What could be convenient for hard core offroaders would be walk beside mode like found with several electric bicycles. 3-6 mph. Get to a sketchy place on the trail and command the vehicle at snail pace from outside
 
What could be convenient for hard core offroaders would be walk beside mode like found with several electric bicycles. 3-6 mph. Get to a sketchy place on the trail and command the vehicle at snail pace from outside
Well, actually I've done that repeatedly. Not on sketchy trails but my own driveway. It is 1200ft long running up a mountainside and has 10% grades plus turns.
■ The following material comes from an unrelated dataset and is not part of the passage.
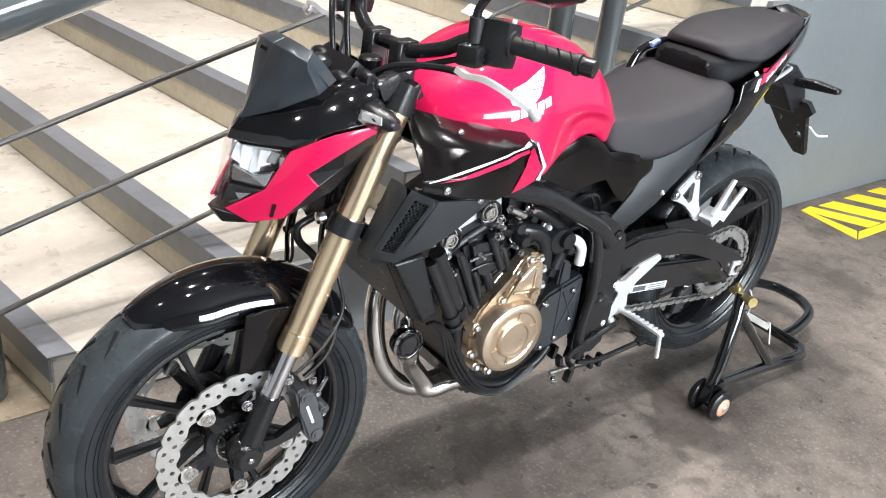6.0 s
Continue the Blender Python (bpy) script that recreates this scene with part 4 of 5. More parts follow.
for s in (-1, 1):
    rr_ = rad_rows(s)
    # the front face is a frame round an opening
    a, b = Vector(rr_[0][1]), Vector(rr_[0][2])
    c, d = Vector(rr_[2][1]), Vector(rr_[2][2])

    def at(u, v):
        return (a.lerp(b, u)).lerp(c.lerp(d, u), v)
    bm = shell([[r[0], r[1]] for r in rr_])
    shell([r[2:] for r in rr_], bm=bm)
    shell([[rr_[2][1], rr_[2][2]], [rr_[3][1], rr_[3][2]]], bm=bm)
    us, vs = (0, 0.30, 0.84, 1), (0, 0.10, 0.86, 1)
    for i in range(3):
        for j in range(3):
            if i == 1 and j == 1:
                continue
            bm.faces.new([bm.verts.new(at(us[i + di], vs[j + dj])) for di, dj in ((0, 0), (1, 0), (1, 1), (0, 1))])
    bmesh.ops.remove_doubles(bm, verts=bm.verts, dist=0.0008)
    sh = part("radiator_shroud", bm, GREY_PLASTIC, bike, "matt charcoal radiator shroud with mesh", solid=0.005, bevel=0.002, angle=16)
    q = [at(0.28, 0.08), at(0.86, 0.08), at(0.86, 0.88), at(0.28, 0.88)]
    back = Vector((0.012, -s * 0.012, 0))
    part("mesh_back", panel([p + back for p in q], 0.003, back), BLACK_GLOSS, sh, smooth=False)
    bm = bmesh.new()
    n = 12
    for i in range(-4, n):
        for e, f in ((0.0, 1.0), (1.0, 0.0)):
            v0, v1 = 0.08 + 0.80 * i / n, 0.08 + 0.80 * (i + 4) / n
            e0, f0 = e, f
            if v0 < 0.08:
                e0 = e + (f - e) * (0.08 - v0) / (v1 - v0)
                v0 = 0.08
            if v1 > 0.88:
                f0 = e + (f - e) * (0.88 - (0.08 + 0.80 * i / n)) / (v1 - (0.08 + 0.80 * i / n))
                v1 = 0.88
            rod(at(0.28 + 0.58 * e0, v0) + back * 0.5, at(0.28 + 0.58 * f0, v1) + back * 0.5, 0.0010, 4, bm=bm)
    part("mesh", bm, GREY_PLASTIC, sh, "black wire mesh")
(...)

Back in the 60s and 70s before we had the $$ to get it paved it was a constant battle with washouts vs. rake and shovel work to maintain a drivable surface. The final step each time was to weigh down our Scout 80 and use it to compact the surface. I'd put it in LL and adjust the hand throttle to a walk, then hop out and reach in for the steering wheel to guide the wheels to make a 1/3 or 1/2 overlap with each pass. Uphill only, never trusted it for going down even though it didn't misbehave when I was behind the wheel.